··· MATERIAL ···

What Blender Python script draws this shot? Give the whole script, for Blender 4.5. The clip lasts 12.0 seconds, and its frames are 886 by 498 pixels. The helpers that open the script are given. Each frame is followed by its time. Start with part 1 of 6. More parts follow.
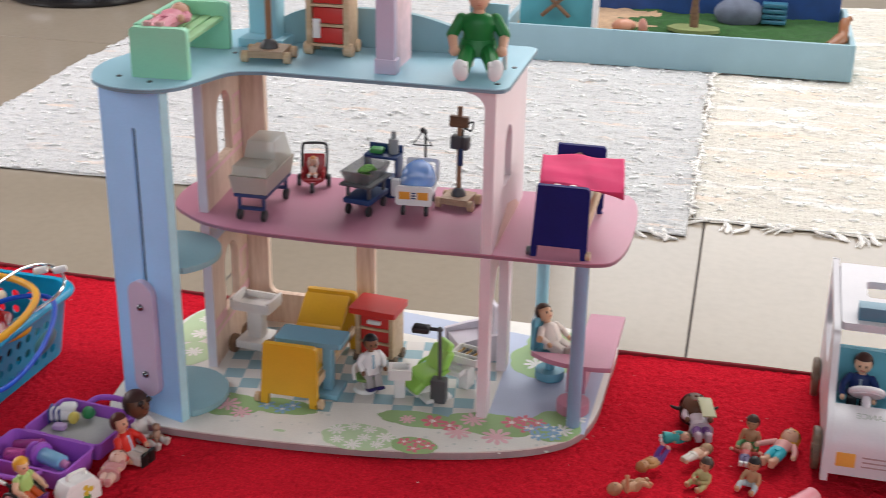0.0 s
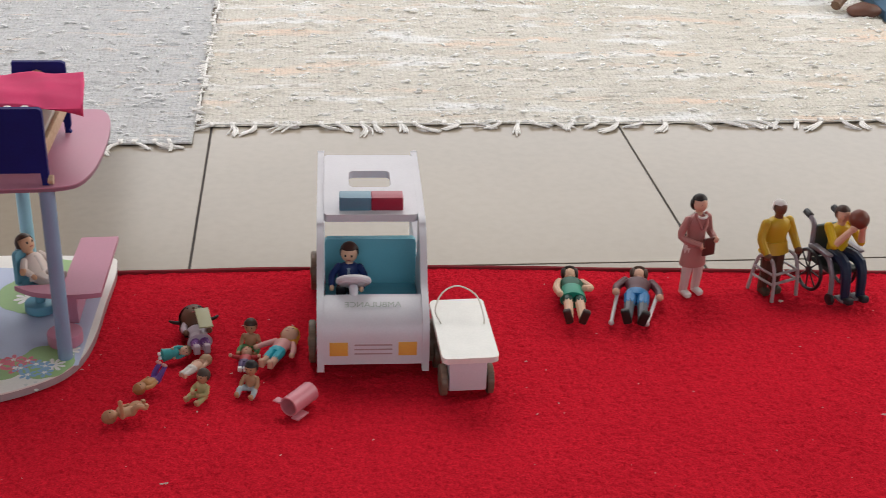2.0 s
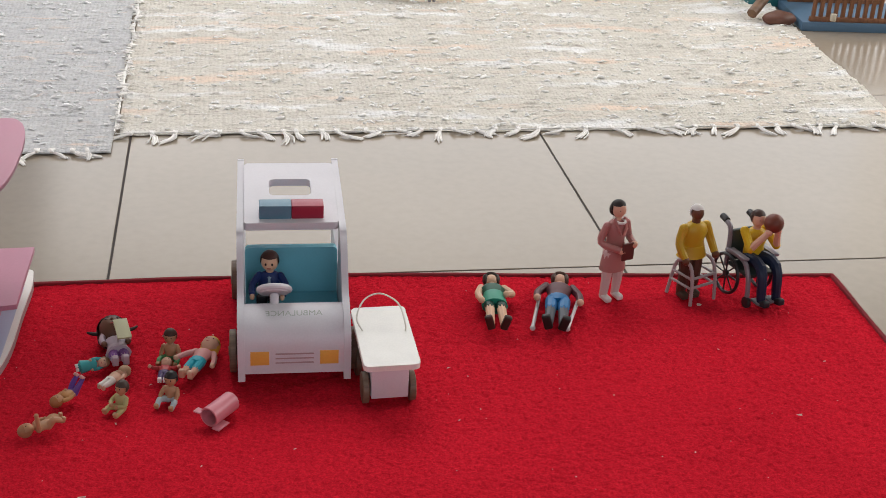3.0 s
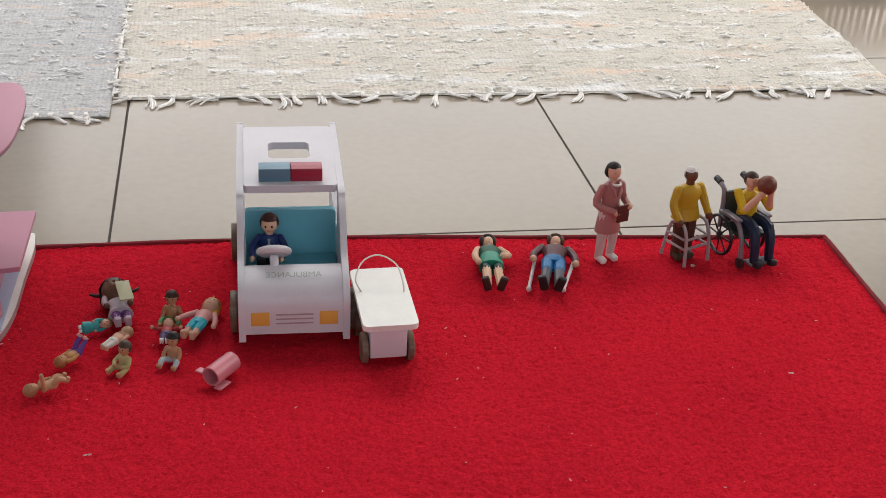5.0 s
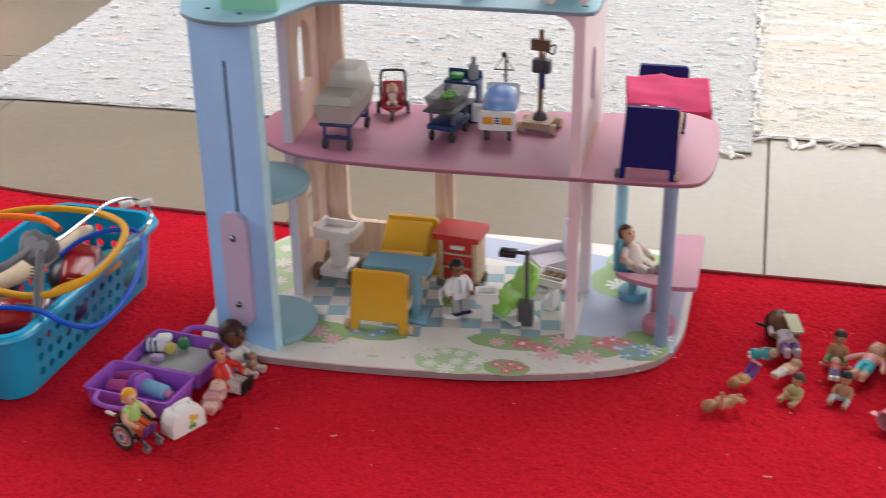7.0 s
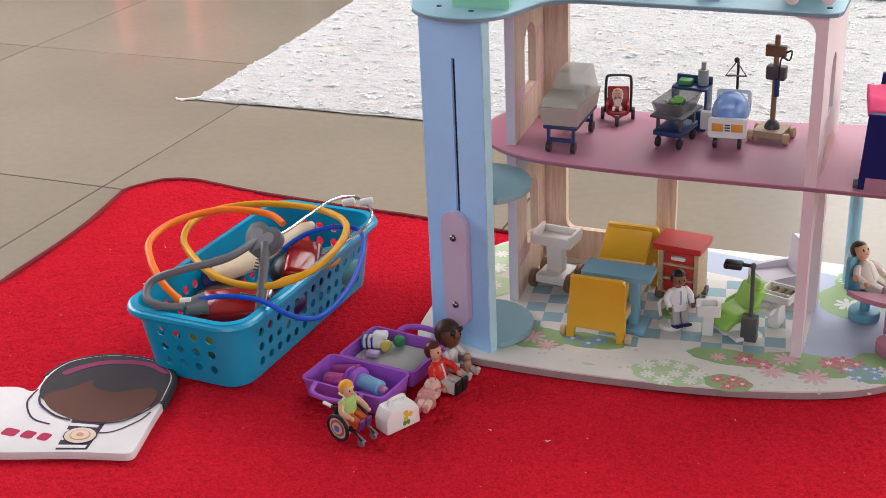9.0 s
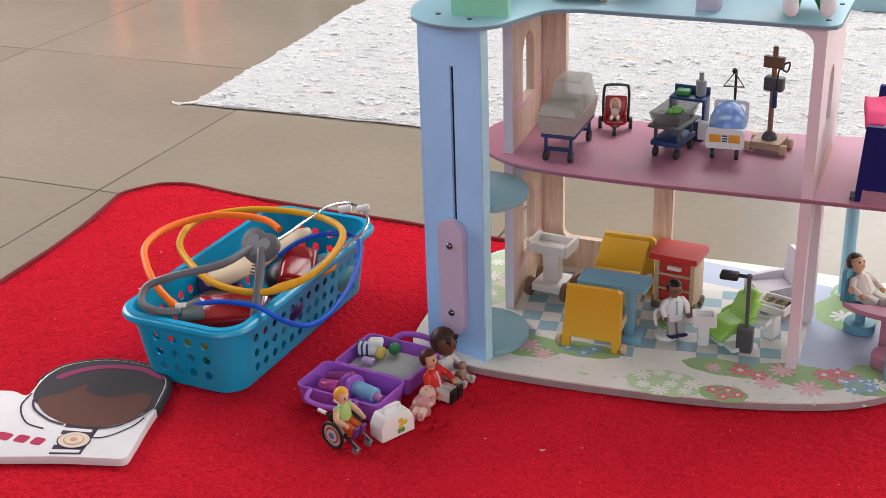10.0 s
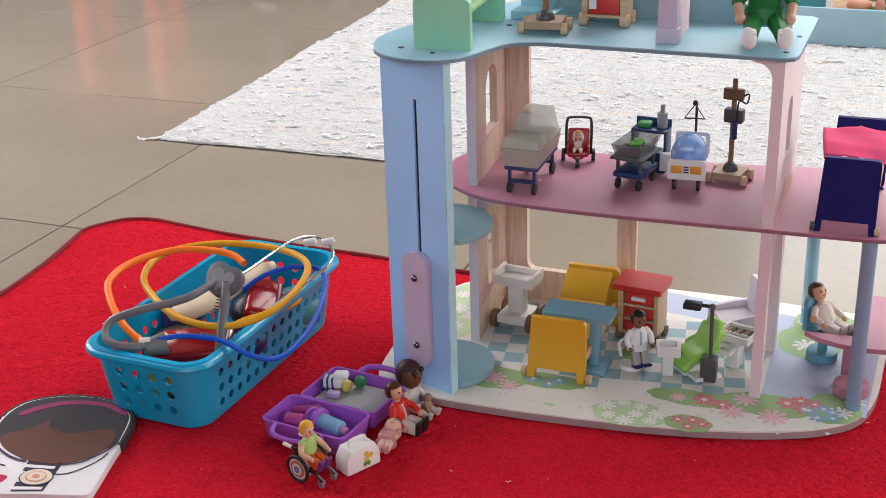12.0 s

···
··· MATERIAL ···

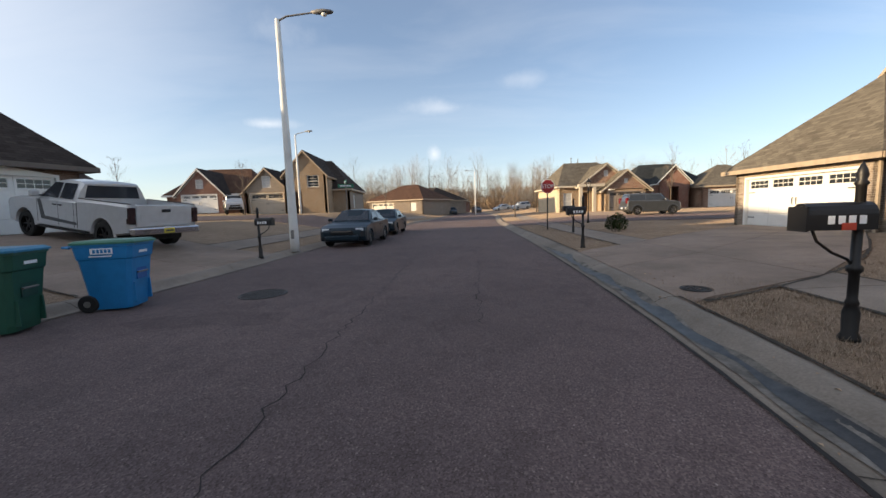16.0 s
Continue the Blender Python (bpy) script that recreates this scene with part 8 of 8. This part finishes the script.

···

◆ YOUR GOAL
Select every line of the records holding the string "that".

◆ EXERCISE SOLUTION
What Blender Python script draws this shot? Give the whole script, for Blender 4.5. The clip lasts 12.0 seconds, and its frames are 886 by 498 pixels. The helpers that open the script are given. Each frame is followed by its time. Start with part 1 of 6. More parts follow.
Continue the Blender Python (bpy) script that recreates this scene with part 8 of 8. This part finishes the script.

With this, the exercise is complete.